:: Collected data

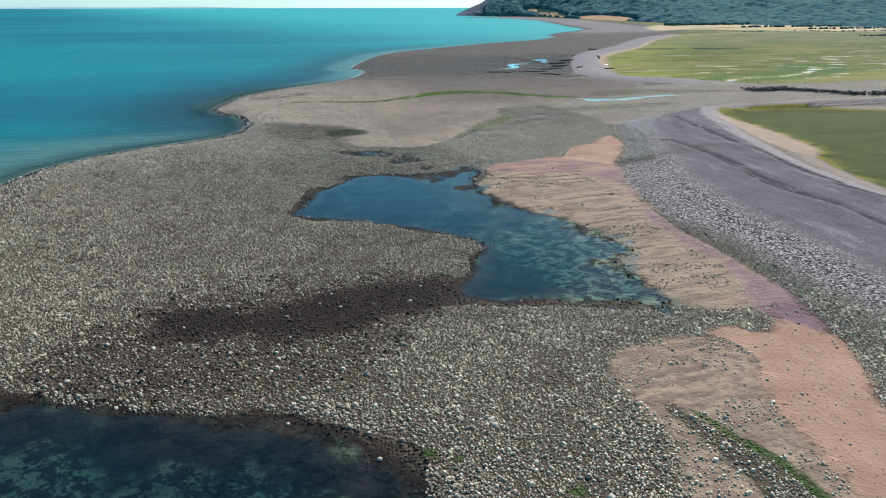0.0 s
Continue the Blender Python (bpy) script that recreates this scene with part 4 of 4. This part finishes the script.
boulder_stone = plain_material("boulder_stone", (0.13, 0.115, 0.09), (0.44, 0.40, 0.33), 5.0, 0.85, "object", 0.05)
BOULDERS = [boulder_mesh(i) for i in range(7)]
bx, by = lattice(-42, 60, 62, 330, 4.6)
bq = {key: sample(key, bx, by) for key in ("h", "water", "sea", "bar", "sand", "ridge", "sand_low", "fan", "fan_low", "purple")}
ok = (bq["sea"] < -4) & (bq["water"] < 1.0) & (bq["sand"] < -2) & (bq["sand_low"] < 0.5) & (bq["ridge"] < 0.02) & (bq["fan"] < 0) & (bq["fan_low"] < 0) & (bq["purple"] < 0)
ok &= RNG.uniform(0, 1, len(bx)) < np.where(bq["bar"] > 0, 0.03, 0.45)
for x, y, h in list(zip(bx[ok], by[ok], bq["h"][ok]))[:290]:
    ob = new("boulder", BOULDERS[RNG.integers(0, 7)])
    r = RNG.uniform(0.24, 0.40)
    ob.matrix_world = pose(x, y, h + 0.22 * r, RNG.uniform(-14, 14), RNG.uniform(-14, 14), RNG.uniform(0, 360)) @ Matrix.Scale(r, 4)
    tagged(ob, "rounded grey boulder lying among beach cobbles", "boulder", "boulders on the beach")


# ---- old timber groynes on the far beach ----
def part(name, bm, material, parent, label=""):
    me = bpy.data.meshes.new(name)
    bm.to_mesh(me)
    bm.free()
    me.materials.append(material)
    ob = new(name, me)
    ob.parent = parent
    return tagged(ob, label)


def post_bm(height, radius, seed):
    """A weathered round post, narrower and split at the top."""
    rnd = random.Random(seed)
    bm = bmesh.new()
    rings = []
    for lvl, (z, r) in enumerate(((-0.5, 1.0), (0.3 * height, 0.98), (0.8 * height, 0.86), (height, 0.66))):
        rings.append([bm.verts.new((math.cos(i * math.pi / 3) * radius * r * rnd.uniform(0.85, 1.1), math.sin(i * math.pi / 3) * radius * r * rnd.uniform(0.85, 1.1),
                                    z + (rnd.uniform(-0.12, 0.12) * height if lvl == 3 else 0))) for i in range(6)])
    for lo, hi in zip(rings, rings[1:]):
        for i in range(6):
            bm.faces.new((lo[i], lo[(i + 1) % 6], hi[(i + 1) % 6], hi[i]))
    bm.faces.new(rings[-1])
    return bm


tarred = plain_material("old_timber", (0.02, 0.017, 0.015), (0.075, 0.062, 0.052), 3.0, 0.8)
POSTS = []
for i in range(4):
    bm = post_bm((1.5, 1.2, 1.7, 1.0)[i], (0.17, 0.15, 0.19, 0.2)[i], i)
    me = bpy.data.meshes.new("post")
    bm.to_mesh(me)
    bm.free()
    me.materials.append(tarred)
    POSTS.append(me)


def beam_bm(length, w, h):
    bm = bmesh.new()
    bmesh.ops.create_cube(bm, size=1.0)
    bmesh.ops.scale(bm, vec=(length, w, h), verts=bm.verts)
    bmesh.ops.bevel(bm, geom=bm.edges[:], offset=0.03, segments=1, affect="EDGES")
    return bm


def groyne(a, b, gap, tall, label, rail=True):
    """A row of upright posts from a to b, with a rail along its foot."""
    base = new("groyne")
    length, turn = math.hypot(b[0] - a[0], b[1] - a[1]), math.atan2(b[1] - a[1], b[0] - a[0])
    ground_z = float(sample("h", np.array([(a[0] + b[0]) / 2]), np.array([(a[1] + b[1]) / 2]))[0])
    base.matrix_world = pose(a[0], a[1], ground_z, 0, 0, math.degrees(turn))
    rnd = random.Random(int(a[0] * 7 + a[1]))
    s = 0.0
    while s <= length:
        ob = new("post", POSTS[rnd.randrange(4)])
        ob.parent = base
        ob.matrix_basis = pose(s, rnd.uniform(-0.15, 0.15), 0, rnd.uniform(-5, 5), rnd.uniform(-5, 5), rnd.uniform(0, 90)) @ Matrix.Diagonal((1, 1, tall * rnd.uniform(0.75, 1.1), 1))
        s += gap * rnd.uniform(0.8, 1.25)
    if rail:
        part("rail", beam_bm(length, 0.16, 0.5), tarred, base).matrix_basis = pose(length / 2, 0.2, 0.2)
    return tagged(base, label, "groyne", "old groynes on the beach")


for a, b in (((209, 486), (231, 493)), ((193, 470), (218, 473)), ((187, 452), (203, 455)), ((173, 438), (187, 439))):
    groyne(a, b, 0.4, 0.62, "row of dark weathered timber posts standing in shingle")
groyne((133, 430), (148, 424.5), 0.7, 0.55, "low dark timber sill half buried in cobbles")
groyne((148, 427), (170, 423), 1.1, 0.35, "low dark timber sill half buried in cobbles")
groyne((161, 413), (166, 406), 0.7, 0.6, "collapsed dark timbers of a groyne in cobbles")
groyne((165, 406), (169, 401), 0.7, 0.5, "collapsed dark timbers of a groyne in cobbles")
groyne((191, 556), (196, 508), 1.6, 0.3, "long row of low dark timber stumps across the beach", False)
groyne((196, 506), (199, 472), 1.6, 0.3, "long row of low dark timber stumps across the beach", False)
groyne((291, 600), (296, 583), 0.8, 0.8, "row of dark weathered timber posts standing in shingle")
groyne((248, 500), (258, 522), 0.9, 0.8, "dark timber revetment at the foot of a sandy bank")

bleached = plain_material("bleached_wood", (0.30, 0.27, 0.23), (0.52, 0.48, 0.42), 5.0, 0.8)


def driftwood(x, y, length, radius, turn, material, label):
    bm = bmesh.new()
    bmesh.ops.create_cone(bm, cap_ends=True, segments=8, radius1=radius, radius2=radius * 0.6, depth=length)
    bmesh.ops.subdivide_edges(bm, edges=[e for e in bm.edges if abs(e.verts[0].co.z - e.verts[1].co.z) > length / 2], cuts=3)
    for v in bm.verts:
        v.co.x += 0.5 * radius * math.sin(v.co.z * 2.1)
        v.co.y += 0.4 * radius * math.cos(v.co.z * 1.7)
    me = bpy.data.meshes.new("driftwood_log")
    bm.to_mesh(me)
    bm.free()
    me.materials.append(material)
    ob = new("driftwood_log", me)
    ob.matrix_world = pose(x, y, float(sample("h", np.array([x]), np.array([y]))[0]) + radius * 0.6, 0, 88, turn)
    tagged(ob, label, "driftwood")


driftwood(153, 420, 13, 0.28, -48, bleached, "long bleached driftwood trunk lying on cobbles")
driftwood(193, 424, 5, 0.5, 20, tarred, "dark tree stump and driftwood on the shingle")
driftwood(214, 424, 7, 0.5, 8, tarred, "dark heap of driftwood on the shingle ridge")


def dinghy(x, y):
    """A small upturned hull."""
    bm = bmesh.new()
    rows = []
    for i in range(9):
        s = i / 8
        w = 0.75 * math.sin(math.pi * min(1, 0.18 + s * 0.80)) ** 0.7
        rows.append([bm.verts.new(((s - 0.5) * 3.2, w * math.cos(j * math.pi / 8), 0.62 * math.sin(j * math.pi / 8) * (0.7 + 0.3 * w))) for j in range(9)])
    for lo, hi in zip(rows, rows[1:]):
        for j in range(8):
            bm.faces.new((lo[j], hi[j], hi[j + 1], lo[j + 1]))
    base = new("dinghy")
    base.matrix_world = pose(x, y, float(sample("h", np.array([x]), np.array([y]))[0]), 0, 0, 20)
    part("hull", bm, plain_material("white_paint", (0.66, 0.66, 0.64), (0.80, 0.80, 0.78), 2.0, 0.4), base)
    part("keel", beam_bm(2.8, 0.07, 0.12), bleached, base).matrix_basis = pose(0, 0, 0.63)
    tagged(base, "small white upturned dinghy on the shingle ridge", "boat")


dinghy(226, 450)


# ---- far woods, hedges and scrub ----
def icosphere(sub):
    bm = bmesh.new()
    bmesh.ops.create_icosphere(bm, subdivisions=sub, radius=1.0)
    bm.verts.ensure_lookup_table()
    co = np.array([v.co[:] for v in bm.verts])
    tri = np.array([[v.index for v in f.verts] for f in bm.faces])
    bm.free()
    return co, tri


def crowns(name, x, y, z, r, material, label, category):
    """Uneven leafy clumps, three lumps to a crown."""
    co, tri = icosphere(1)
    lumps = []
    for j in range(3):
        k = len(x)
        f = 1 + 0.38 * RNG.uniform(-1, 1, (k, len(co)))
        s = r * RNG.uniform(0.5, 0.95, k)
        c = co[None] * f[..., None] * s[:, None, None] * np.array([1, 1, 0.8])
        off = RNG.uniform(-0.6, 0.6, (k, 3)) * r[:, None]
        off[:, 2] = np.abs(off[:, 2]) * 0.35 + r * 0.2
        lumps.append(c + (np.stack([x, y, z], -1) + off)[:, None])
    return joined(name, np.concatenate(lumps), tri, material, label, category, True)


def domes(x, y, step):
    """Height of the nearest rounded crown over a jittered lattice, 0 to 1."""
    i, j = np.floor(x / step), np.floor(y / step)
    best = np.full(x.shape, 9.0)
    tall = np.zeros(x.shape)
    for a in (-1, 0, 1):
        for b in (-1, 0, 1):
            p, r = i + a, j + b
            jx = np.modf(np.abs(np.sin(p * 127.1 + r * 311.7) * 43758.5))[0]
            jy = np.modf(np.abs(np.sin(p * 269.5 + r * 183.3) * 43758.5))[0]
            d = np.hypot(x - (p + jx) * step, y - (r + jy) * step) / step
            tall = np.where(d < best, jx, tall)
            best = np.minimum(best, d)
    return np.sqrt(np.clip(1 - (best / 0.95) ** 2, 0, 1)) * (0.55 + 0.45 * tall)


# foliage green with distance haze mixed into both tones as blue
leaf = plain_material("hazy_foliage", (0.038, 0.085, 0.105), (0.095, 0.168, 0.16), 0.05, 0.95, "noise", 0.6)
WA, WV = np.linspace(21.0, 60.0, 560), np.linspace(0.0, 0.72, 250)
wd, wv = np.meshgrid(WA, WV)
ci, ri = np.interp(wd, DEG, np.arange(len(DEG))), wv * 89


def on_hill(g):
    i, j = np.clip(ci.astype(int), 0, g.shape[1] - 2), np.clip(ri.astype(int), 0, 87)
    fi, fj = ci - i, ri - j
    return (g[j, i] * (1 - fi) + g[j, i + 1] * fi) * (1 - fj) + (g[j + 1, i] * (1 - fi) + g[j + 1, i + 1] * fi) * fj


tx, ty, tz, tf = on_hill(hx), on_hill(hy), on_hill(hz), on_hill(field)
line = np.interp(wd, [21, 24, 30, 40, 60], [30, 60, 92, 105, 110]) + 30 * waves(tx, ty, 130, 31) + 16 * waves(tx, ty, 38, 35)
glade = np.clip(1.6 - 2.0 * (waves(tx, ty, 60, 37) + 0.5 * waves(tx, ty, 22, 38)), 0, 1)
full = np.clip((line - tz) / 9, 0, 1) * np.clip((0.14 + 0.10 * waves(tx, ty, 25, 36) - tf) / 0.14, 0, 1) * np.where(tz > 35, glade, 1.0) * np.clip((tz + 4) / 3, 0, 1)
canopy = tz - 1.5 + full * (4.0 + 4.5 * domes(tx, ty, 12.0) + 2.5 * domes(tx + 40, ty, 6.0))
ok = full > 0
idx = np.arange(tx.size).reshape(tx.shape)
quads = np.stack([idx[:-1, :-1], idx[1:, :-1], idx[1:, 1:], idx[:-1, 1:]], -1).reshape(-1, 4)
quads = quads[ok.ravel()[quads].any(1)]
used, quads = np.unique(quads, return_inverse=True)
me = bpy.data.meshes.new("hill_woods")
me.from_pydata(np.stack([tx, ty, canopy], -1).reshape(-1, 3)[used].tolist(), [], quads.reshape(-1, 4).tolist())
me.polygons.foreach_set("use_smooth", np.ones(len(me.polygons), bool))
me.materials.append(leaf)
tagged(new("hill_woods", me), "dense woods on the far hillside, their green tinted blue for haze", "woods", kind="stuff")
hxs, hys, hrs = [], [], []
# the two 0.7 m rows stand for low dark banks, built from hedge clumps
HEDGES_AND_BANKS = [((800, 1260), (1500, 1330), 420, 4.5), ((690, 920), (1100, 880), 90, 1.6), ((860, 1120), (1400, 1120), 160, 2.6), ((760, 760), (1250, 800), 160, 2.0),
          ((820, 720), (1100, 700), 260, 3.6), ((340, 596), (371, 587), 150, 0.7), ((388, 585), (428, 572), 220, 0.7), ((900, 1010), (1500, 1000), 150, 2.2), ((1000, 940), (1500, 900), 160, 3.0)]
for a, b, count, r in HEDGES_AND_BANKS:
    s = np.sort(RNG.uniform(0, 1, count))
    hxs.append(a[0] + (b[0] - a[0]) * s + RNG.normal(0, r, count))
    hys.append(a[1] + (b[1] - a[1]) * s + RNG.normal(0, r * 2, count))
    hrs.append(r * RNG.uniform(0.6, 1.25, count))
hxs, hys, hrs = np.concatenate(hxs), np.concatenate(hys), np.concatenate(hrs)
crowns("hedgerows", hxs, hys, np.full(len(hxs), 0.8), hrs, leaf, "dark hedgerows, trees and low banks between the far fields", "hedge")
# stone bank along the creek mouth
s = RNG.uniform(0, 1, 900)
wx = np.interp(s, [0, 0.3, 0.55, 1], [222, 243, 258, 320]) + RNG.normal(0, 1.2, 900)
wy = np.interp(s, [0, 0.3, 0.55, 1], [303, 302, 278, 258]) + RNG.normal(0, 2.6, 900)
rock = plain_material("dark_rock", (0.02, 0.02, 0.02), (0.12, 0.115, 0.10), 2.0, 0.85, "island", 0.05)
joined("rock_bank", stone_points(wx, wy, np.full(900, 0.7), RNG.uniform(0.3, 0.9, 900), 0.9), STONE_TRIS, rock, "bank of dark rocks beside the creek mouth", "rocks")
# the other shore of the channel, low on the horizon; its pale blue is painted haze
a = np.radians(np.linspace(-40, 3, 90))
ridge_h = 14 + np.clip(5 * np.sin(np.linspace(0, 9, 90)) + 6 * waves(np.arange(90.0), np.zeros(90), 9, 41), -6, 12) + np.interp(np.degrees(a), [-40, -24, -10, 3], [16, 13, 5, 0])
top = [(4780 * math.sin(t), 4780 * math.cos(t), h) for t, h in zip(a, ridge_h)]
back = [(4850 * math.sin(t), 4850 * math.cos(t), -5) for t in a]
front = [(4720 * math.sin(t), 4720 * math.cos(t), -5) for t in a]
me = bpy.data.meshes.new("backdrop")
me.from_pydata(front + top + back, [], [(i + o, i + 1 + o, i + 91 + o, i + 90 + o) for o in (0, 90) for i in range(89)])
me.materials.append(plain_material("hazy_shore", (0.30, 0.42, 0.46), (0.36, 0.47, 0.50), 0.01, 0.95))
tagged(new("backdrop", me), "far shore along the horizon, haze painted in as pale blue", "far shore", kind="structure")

::::

## Brief
Please repeat exactly the data above from its first line to the line that contains "return tagged(ob, label)", inclusive, and leave every picture out.

## Solution to this problem
0.0 s
Continue the Blender Python (bpy) script that recreates this scene with part 4 of 4. This part finishes the script.
boulder_stone = plain_material("boulder_stone", (0.13, 0.115, 0.09), (0.44, 0.40, 0.33), 5.0, 0.85, "object", 0.05)
BOULDERS = [boulder_mesh(i) for i in range(7)]
bx, by = lattice(-42, 60, 62, 330, 4.6)
bq = {key: sample(key, bx, by) for key in ("h", "water", "sea", "bar", "sand", "ridge", "sand_low", "fan", "fan_low", "purple")}
ok = (bq["sea"] < -4) & (bq["water"] < 1.0) & (bq["sand"] < -2) & (bq["sand_low"] < 0.5) & (bq["ridge"] < 0.02) & (bq["fan"] < 0) & (bq["fan_low"] < 0) & (bq["purple"] < 0)
ok &= RNG.uniform(0, 1, len(bx)) < np.where(bq["bar"] > 0, 0.03, 0.45)
for x, y, h in list(zip(bx[ok], by[ok], bq["h"][ok]))[:290]:
    ob = new("boulder", BOULDERS[RNG.integers(0, 7)])
    r = RNG.uniform(0.24, 0.40)
    ob.matrix_world = pose(x, y, h + 0.22 * r, RNG.uniform(-14, 14), RNG.uniform(-14, 14), RNG.uniform(0, 360)) @ Matrix.Scale(r, 4)
    tagged(ob, "rounded grey boulder lying among beach cobbles", "boulder", "boulders on the beach")


# ---- old timber groynes on the far beach ----
def part(name, bm, material, parent, label=""):
    me = bpy.data.meshes.new(name)
    bm.to_mesh(me)
    bm.free()
    me.materials.append(material)
    ob = new(name, me)
    ob.parent = parent
    return tagged(ob, label)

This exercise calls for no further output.